Light as form: Exploring its potential in sculpture, photography
Wispy clouds in a gray sky race over an ancient Greek temple. Oblong forms of rolled aluminum are subtly illuminated in shades of blue and purple. Both can be seen in two current exhibits: the former in the Gaithersburg Camera Club's "In, Out and About" at the Activity Center at Bohrer Park, the latter in the solo show of Craig Kraft's light sculpture at Osuna Art in Bethesda.
Indeed, there are worlds between these exhibits, but light links them light as form and as image. Kraft's aluminum and neon works are pure form reflected and illuminated in bright, colored light. Photography is all about light, but the best work in the club's juried show are those where the manipulation of light and special effects are most important.

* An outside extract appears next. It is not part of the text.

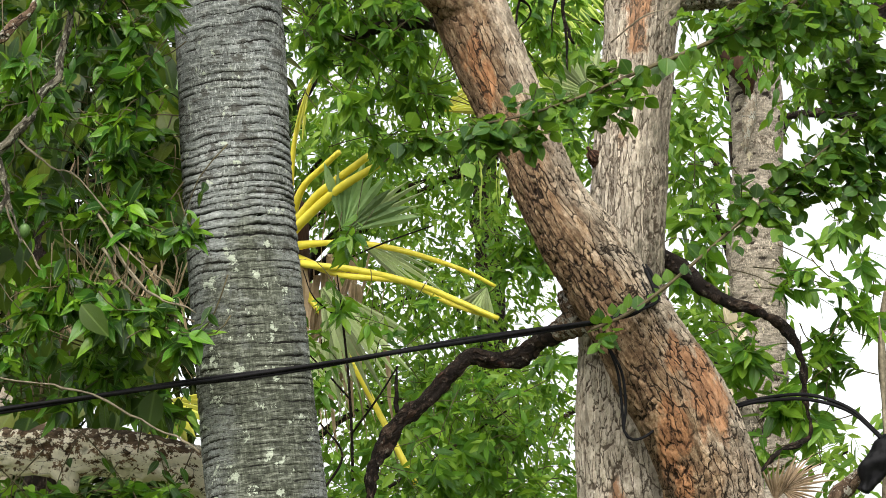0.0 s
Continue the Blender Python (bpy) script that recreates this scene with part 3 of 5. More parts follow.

Perhaps best known for his oversized outdoor works (two in downtown Silver Spring), Kraft is still very much connected to the "hand" in his work regardless of size. For example, the maquette of the rolled aluminum architecture of "Vivace," his outdoor work in progress celebrating jazz music for a new library in the District, shows it will be painted so that its effect is as colorful during the day as at night when the neon tubes are illuminated. Asked why he wanted to work on this large scale, Kraft said it was an opportunity to "draw on a building," making clear his understanding of the connection between his neon tubing and drawing with a pencil.
In his most recent work, Kraft is, as he says, literally "drawing with light" in complex patterns of bent glass tubing the artist laboriously makes himself. Among the show's most impressive works are his new pieces titled "Unintentional Drawings." These dense works are literal translations into glass tubing and white argon gas of areas of pages of doodled words and forms the artist makes while talking on the phone or listening to music. As in other works, the color varies only because of the bending of the tubes looking white, royal and icy blue in different parts. The most impressive and largest is "Unintentional Drawing 1." Set in a Lucite box, the back of this intricate and stunning work is revealed with all the transformers and electric wires necessary to illuminate an object like this, on this scale, all of which Kraft personally oversees and controls. Both smaller works of this kind, and his more linear abstractions, such as "Drawing Fusion," show the connection between drawing and Kraft's particularly painterly attitude toward working with the neon medium. Of course, in translating quick pencil marks into glass neon tubes, Kraft slows the process, and transforms the writing from opaque graphite to shining light.